Fotografía
CENIZAS
Esta semana he visto un cuerpo cercano transformarse en cenizas. En apenas unas horas, el hombre que quise ha sido depositado en una pequeña urna. He pensado entonces en lo que allí quedaba. Nada y, al mismo tiempo, todo: la ceniza, el excedente del exceso, lo que no arde, lo que ya no puede ser quemado. En palabras de Derrida, la ceniza es «esa cosa que queda después de que una materia haya sido quemada, la ceniza de un cigarro, la ceniza de un puro, la ceniza de un cuerpo humano (¿) la figura de todo aquello que justamente pierde su figura en la incineración y, por tanto, en una cierta desaparición del soporte o del cuerpo del que la ceniza guarda la memoria». La ceniza es lo destrozado, el resto, lo que queda de la destrucción.

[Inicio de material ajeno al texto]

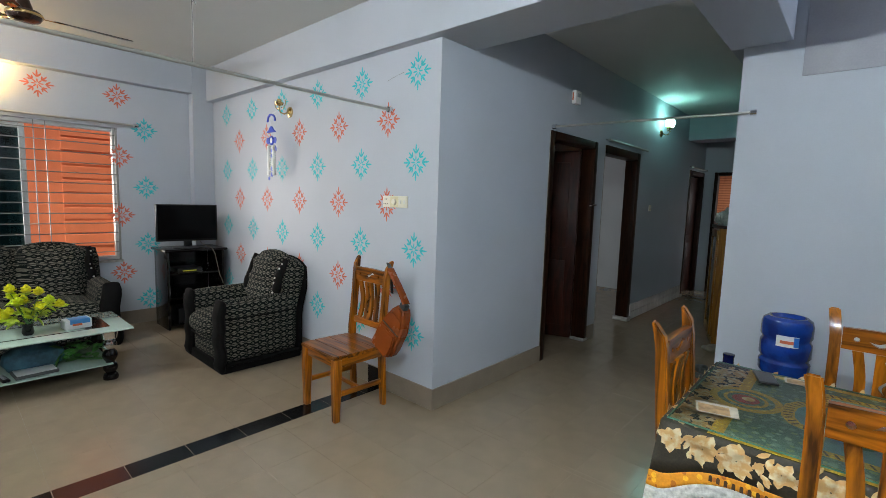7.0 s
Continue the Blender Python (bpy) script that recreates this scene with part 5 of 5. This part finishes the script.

Pero es también aquello que permanece para siempre, su residuo indestructible. Ceniza que no arde y que, por tanto, ya nunca más puede ser destruida, sólo dispersada. Una dispersión que nunca es total, porque, por mucho que se quiera, la ceniza jamás se va del todo. La ceniza nos muestra la imposibilidad de destruir del todo, de borrar del todo, nos muestra el excedente en cualquier proceso de transformación, aquello que siempre vuelve para atormentarnos por mucho que queramos alejarnos de ella. La ceniza es lo que se nos mete en los ojos, es el retorno de aquello que queremos dejar atrás. La ceniza es el reposo, lo leve, lo mínimo, es el polvo del tiempo. Es la memoria del fuego, pero también la del objeto quemado. Es la sangre de las cosas. Polvo eres: conciencia de la finitud, de la pérdida, de la transformación... y de lo inasible; la vuelta a un origen que ya no es tal. No una ceniza originaria, sino más bien un origen «cenizario».